Invece è stata la stagione del “popolo”. Che non esiste, che mai è esistito. I populismi vengono da qui. Dal crollo della vera responsabilità politica, che significa analizzare e decidere priorità, decidere chi e come sostenere, difendere, promuovere all’interno della complessità sociale. Non era più definibile una centralità operaia? Certo no. Ma diventava allora inevitabile inseguire la chimera del “popolo” e partiti della nazione? Certo no. Che cosa costituisce il fulcro dell’attuale composizione sociale? Intelligenza, cervello, cultura, innovazione. Stanno forse “al potere”? Costituiscono forse la cura essenziale di governi ed élite? Le cifre dei nostri bilanci dicono quanto. E allora era necessario costruire la forza politica che quei soggetti rappresentasse. O si crede che essi non esistano perché non timbrano il cartellino ogni giorno ai cancelli di fabbriche e uffici? Infine, la sinistra storica, sempre – è bene ripeterlo – in forme diverse, contraddittorie, spesso in osmosi con “il nemico”, ha costruito lo Stato democratico. Ma lo Stato nella sua forma burocratico-centralistica. Lo Stato che presume di porre sempre “la politica al comando”. Anche quest’epoca volgeva al termine già quarant’anni fa. I nuovi protagonisti della vita economica, sociale, culturale esigevano una forma-Stato diversa. Esigevano riconoscimento pieno delle proprie capacità auto-organizzative, del proprio ruolo politico generale. Si potevano costruire vere riforme istituzionali in questa direzione? Si dovevano. E giungiamo ora, invece, all’umiliante chiacchiera su una riforma elettorale, dove la sola, reale posta in gioco è avere a disposizione in parlamento manipoli di fedelissimi.

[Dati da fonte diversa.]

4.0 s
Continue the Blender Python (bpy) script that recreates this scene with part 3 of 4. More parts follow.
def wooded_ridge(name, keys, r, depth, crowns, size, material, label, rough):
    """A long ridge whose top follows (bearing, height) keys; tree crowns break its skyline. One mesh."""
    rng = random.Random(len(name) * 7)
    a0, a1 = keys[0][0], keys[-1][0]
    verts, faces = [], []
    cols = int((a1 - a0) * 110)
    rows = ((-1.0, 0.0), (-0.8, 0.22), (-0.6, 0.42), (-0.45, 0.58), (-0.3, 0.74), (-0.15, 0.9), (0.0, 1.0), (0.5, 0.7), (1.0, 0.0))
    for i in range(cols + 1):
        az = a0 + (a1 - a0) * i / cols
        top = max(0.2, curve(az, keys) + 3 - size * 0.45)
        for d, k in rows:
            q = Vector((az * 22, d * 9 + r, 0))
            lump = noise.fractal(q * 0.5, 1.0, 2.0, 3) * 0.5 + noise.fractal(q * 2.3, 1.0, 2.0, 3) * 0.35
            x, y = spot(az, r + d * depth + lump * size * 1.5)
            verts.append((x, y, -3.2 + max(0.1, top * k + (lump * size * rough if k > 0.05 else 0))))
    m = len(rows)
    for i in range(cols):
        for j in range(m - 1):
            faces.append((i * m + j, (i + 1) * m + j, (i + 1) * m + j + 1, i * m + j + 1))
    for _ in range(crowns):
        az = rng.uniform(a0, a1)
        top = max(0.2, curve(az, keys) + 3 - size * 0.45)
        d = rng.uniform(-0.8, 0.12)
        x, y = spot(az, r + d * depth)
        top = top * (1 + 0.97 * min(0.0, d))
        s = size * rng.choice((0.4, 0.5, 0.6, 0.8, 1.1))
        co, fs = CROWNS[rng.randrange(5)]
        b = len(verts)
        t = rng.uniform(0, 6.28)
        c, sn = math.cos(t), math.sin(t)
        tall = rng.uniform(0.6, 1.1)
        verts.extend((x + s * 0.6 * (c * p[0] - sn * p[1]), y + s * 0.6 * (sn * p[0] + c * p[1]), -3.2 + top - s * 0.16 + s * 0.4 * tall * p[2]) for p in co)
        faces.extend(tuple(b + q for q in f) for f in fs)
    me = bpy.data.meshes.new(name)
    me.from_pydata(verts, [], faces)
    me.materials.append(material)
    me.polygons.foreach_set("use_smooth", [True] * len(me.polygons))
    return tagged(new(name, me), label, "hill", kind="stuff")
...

E a proposito di cooptati, clientele e cortigianeria varia. Esisteva pure nell’antica sinistra un certo spirito critico-eretico, una certa capacità di resistere a quel senso comune mortale nemico del buon senso, che oggi viene invece venerato da ogni parte. Non aveva vita facile, tale spirito, dentro l’allora “movimento operaio”, pure bastava a rendere indigeribili sia l’ossequio alle “leggi” dello statu quo, che il vacuo promettere, che le retoriche sugli “I can” e “I dream”, buone solo a coprire le quotidiane tragedie e le proprie impotenze. Naturalmente, questa avara eredità è stata la prima a venire stracciata.